The accountant subverts the trope of the suave super-spy that populates modern action flicks and presents someone different.
The incongruity of dogs playing poker charms Wolff, our hero. Not surprisingly, he’s an incongruous character himself. He’s half chartered accountant and half super soldier. He’s a savant with numbers who’s been trained in various martial arts from a young age. He has no friends to speak of and his life is calculated down to the minute, but that has less to do with his job and more to do with the fact he falls somewhere on the autistic spectrum.
The director competently executes the concept of an autistic assassin, which could have blown up in his face. He doesn’t stray from the current mood of action films. The fight scenes are well-choreographed, clean displays that ride the Taken/John Wick line of violence without excessive gore. It doesn’t try to be more than an action film either. Its goal is simple, to give the vicarious thrill of a badass dispatching unwitting schmucks. And it accomplishes that goal while still making the incongruous character of Wolff likable.
My only criticism is that I wish it had tried to be more than a basic action film, surrounded by the well worn tropes like henchman that are shit at their job. The accountant had the potential to be something unique: A stand-alone action film that subverted not just the characters but the genre. Brace yourself for a lot of inconsequential woulda-coulda-shoulda…
The Accountant could have focused more on the theme of puzzles, and better constructed the narrative to reflect that. Instead of constant exchanges of exposition here and there that give Wolff’s back story, the director could have entreated the audience to ‘pieces’ or scenes that come together in the end. Audiences can handle this level of deconstructed narrative; most of us have scene pulp fiction. The fight scenes could have been more focused and brutal, a la History of Violence. And Wolff could have been more affected by the violence. I think this could have raised the film to a cult plain, but it would have sacrificed the audience and the chance of this becoming a series. But I what I wanted and the director’s intentions are two very separate things.

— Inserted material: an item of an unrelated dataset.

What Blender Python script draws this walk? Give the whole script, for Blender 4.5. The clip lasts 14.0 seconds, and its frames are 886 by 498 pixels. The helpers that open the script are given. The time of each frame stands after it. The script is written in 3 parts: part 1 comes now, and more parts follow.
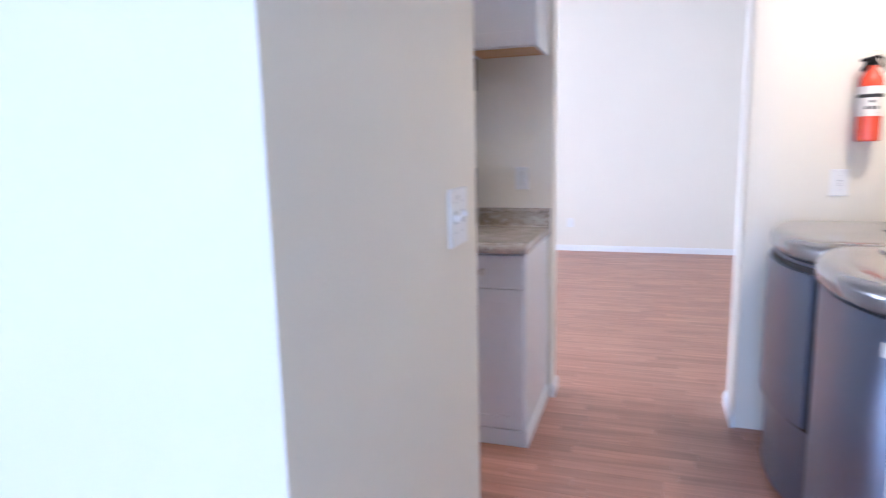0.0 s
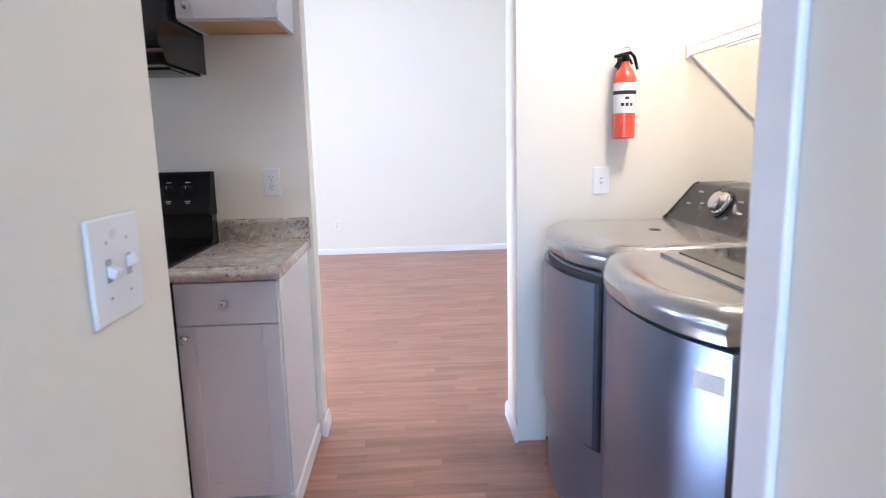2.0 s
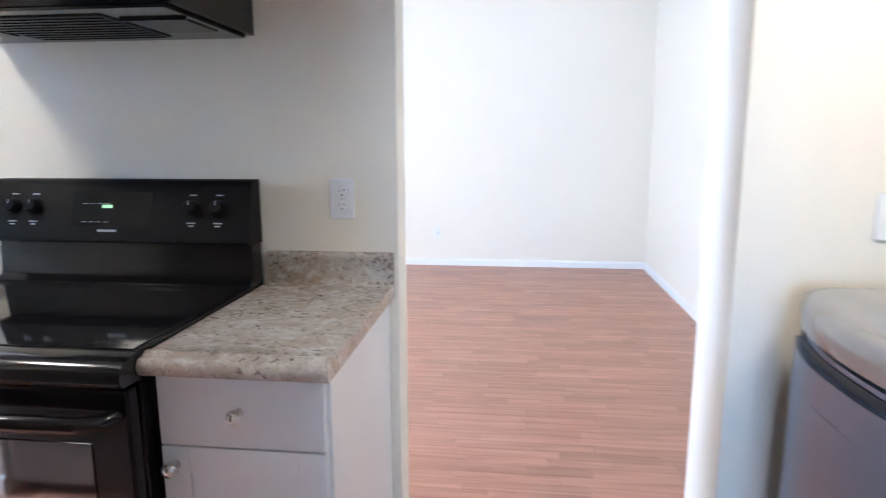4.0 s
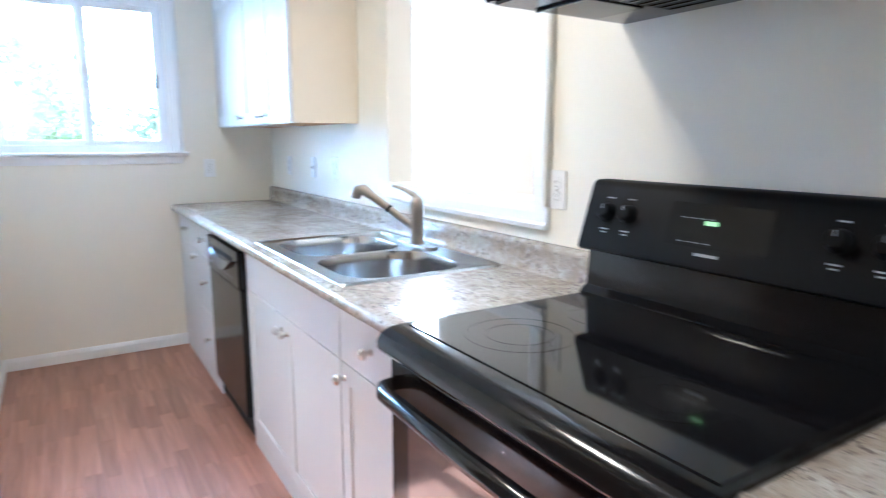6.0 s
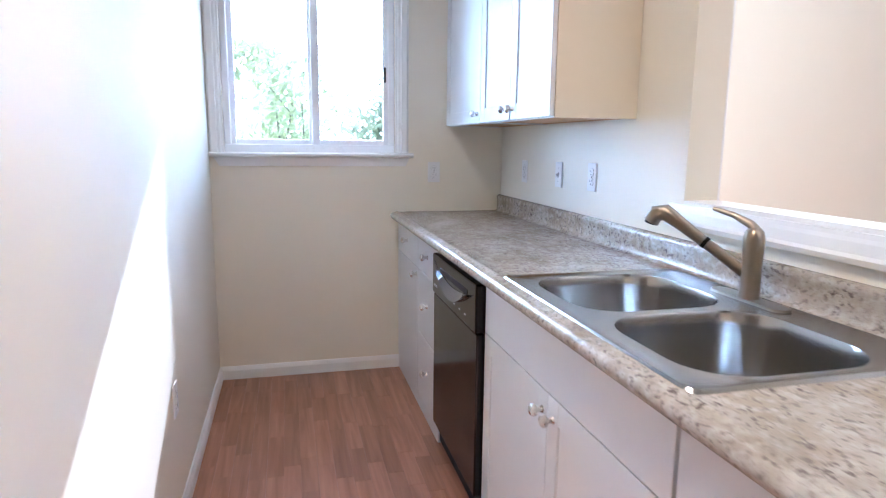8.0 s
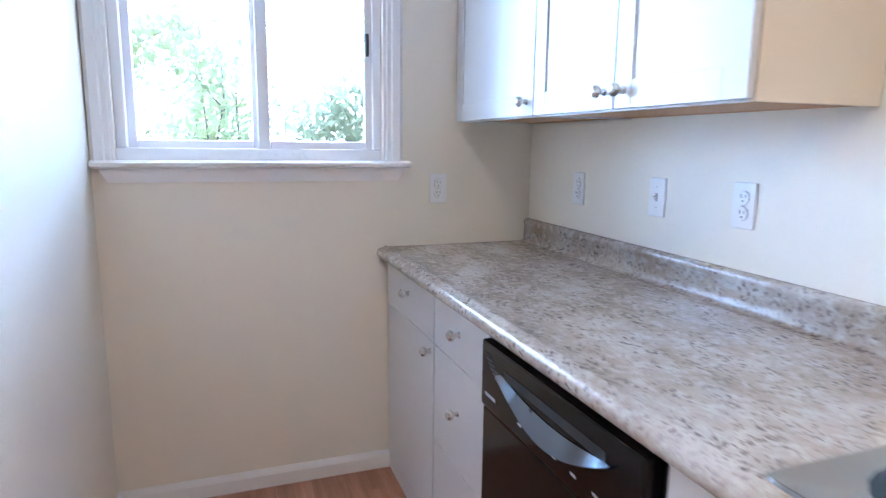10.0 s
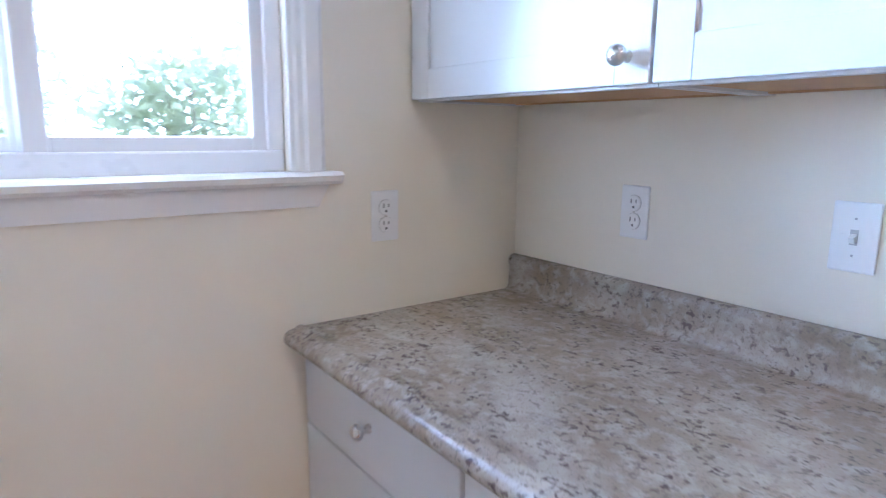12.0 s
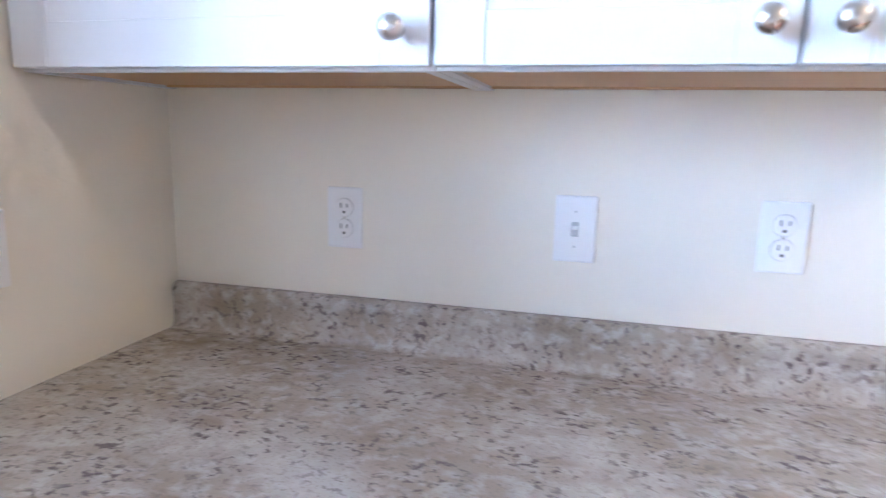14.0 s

Still, the Accountant more than exceeds at its job of an action film. It’s fun to watch Wolff pick off the bad guys with expert precision. The most important take away for me, is that in Wolff, children who fall on the spectrum, or any kids that feel different or have trouble fitting in, now have a badass that they can identify with. Wolff is a new persona to adopt as they run around the house playing super spy. He can instill kids with confidence and fire up their imagination. Which is important in a world where, as Wolff’s father might say, “Sooner or later, different scares people.”